— start —

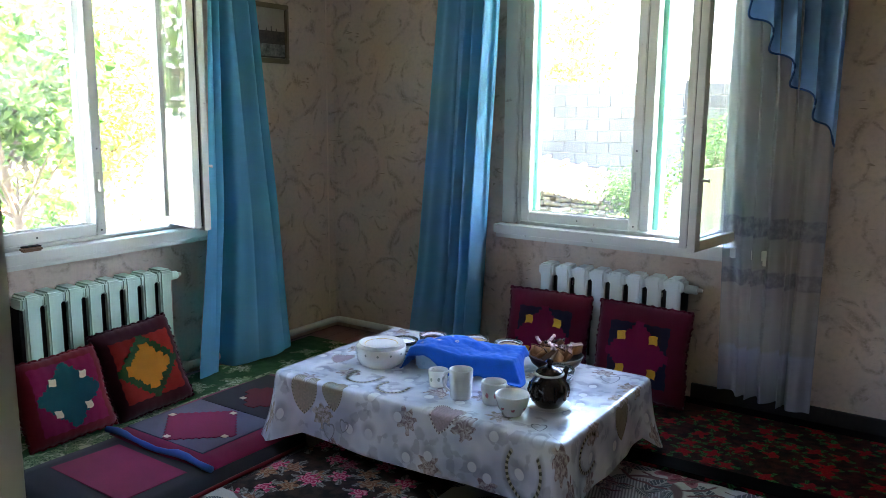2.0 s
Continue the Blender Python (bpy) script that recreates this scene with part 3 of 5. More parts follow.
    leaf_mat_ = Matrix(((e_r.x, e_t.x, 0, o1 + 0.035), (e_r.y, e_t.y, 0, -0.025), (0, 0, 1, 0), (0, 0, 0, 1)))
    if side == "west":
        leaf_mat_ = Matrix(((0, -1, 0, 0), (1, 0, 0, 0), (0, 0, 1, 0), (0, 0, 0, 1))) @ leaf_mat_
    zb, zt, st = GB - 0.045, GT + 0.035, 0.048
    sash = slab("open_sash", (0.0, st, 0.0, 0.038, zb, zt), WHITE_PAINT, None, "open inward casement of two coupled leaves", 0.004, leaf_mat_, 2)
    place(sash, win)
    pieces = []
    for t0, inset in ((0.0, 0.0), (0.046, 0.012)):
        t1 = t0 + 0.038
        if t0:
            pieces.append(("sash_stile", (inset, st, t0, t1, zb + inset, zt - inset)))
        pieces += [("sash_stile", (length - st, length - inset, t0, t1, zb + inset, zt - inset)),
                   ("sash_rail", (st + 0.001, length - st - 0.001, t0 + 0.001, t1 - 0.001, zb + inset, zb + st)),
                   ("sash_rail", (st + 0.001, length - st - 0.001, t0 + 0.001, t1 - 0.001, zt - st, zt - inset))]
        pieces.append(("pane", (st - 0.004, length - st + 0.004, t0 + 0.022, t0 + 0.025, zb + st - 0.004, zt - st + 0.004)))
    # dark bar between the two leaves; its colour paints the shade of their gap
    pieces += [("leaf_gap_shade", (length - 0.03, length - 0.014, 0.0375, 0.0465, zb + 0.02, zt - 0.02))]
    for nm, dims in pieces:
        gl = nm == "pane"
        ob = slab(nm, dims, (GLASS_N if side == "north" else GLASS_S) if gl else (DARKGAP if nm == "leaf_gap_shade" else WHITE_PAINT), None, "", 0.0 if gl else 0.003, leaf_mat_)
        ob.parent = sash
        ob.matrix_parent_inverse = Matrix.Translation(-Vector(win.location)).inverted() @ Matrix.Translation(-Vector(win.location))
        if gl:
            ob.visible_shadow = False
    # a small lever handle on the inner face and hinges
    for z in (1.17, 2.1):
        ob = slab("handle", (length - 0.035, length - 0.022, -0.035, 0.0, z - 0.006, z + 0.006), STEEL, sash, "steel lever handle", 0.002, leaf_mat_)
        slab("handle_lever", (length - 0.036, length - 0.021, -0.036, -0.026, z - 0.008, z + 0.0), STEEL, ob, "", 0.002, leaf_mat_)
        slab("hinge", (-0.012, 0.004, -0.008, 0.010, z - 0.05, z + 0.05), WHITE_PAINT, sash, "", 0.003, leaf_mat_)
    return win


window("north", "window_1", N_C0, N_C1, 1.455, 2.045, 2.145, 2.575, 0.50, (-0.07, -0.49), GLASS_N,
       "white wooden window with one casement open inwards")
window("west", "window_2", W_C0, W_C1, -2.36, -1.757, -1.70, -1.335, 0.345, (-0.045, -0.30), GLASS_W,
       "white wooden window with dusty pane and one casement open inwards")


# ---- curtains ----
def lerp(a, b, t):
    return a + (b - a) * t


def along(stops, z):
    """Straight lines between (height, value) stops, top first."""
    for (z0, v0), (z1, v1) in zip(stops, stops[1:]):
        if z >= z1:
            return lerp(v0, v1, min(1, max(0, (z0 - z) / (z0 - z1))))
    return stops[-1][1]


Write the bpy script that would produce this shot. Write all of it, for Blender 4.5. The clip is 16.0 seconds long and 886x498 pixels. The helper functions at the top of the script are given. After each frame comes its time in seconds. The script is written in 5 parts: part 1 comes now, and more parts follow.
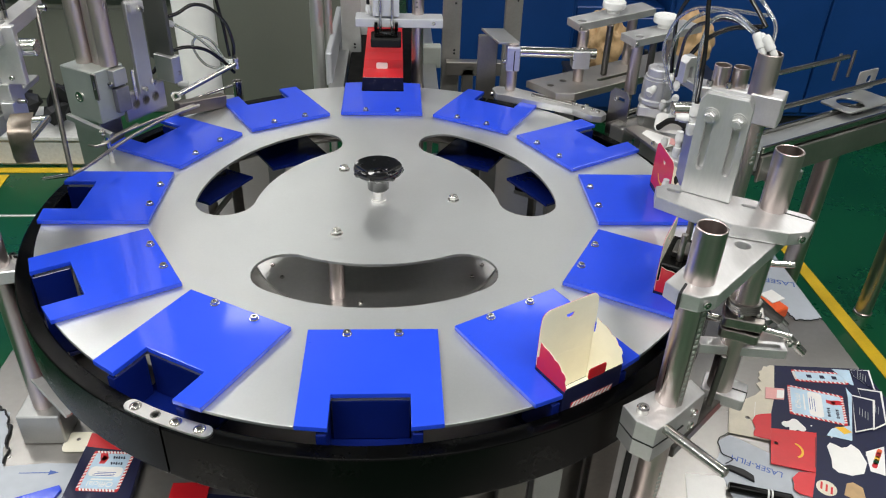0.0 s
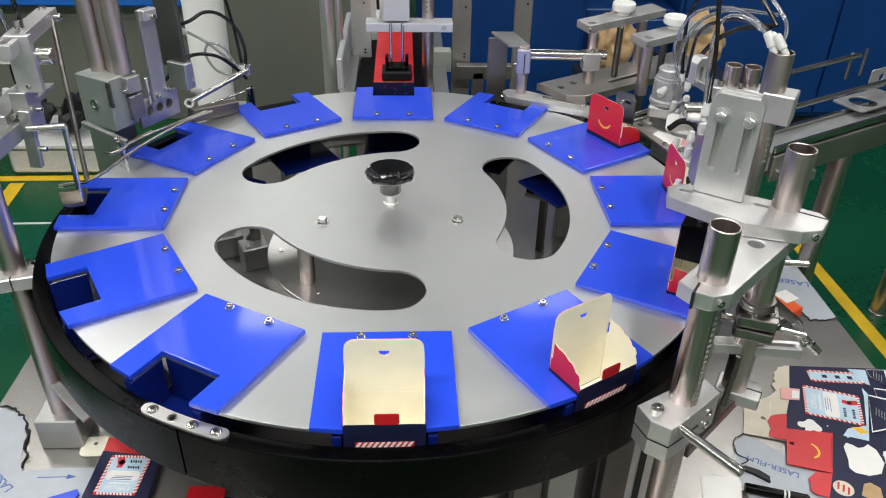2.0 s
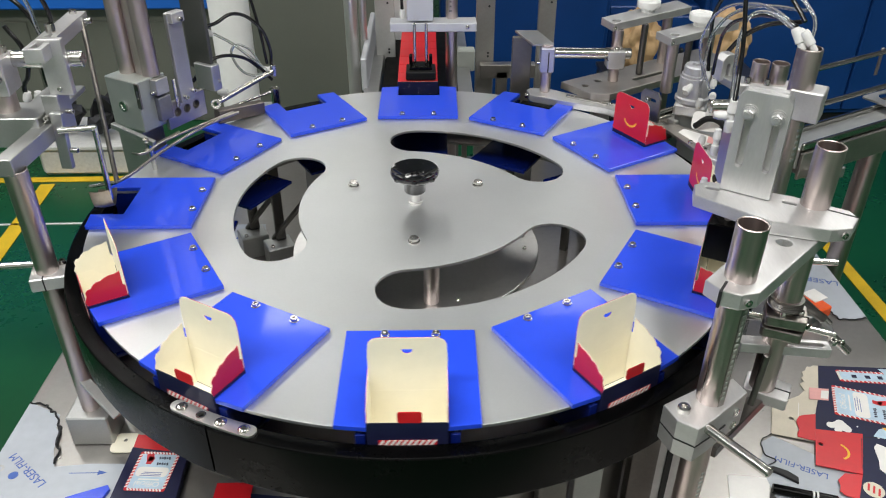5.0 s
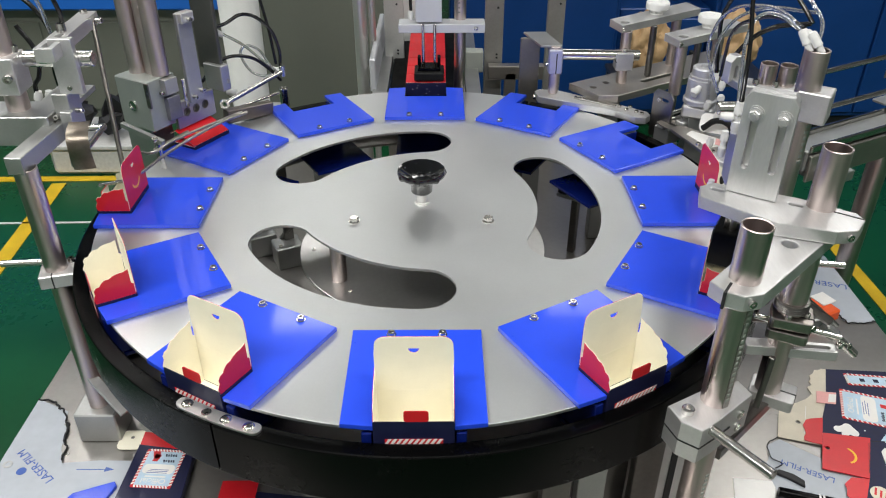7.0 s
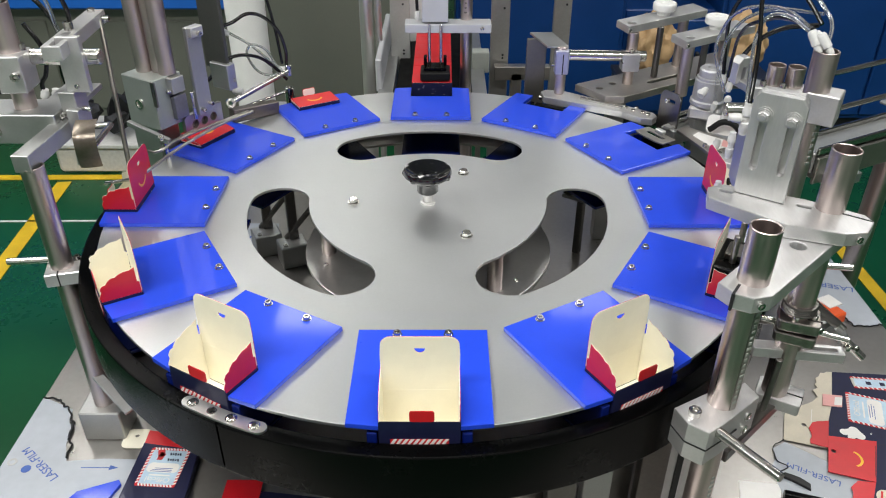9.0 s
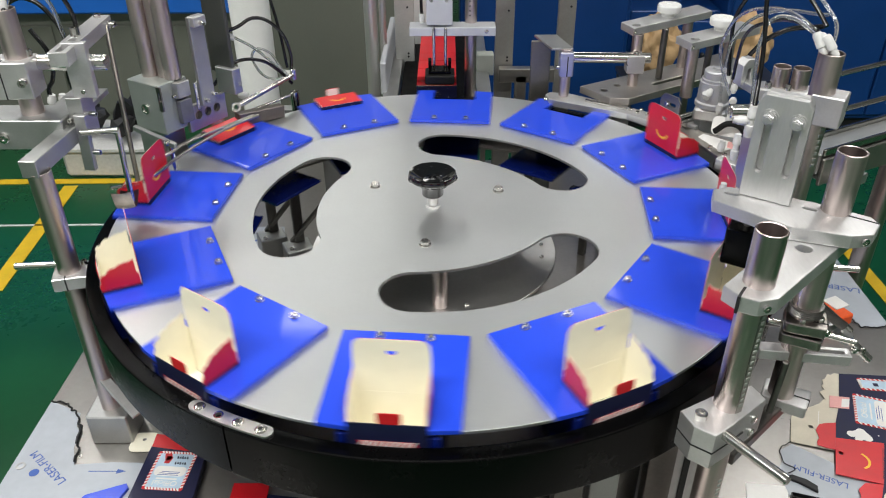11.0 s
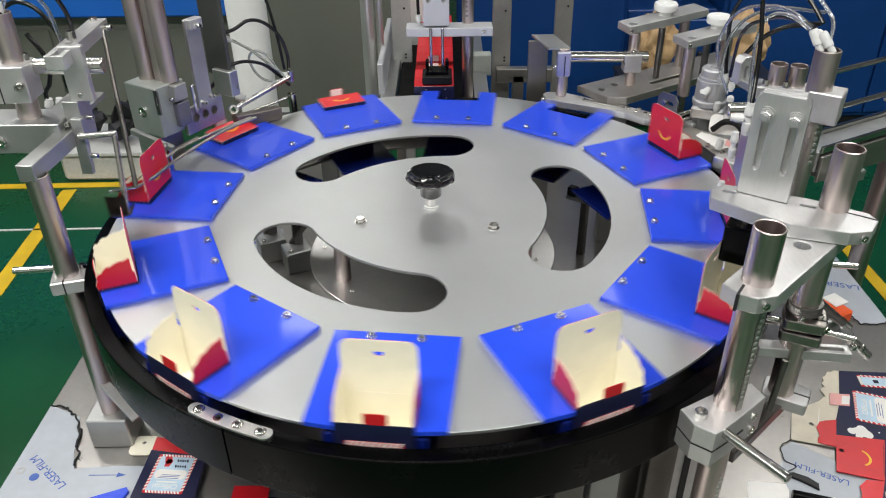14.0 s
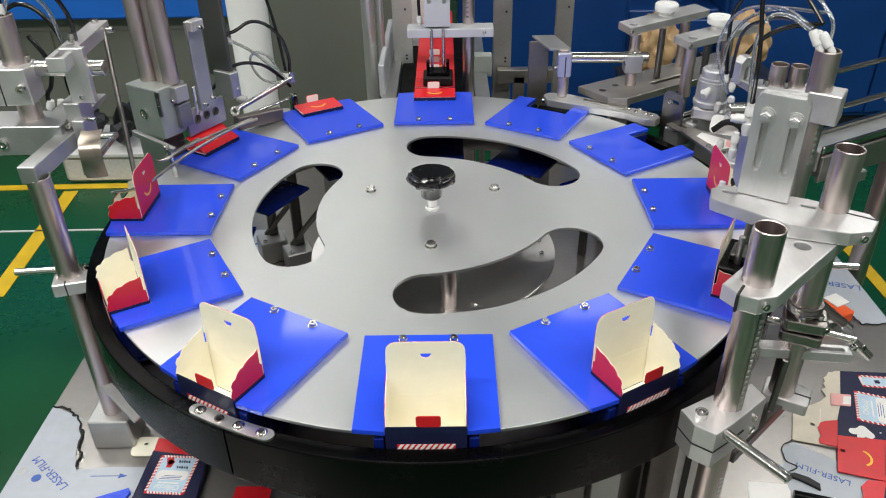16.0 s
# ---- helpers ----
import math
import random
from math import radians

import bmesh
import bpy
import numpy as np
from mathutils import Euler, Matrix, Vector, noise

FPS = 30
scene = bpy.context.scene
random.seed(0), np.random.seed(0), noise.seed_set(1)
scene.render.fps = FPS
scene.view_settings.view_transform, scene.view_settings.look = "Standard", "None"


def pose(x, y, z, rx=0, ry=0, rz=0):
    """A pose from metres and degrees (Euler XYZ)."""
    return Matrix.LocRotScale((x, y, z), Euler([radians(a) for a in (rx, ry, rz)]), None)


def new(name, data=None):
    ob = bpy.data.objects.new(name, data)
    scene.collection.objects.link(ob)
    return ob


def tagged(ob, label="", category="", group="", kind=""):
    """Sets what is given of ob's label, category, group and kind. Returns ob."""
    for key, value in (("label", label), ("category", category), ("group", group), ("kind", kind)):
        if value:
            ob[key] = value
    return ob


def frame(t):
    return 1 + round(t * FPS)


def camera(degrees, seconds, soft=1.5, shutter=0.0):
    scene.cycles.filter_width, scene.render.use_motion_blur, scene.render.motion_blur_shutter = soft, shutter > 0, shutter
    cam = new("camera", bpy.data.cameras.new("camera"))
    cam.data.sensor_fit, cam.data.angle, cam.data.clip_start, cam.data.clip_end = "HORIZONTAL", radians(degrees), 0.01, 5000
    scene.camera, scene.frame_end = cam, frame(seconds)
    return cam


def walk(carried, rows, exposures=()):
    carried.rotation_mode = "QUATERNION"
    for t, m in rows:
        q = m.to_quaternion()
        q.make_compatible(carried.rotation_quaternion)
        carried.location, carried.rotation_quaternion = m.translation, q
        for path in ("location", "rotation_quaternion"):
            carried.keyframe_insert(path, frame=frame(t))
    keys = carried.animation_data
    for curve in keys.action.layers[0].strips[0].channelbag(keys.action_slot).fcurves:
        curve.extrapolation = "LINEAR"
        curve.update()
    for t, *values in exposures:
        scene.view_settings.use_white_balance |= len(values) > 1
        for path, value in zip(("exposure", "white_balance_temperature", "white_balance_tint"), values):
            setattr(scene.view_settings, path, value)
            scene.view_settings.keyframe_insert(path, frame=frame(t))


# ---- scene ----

— end —

* _Brief_
Copy every line that contains the string "import".

* _Solution_
import math
import random
from math import radians
import bmesh
import bpy
import numpy as np
from mathutils import Euler, Matrix, Vector, noise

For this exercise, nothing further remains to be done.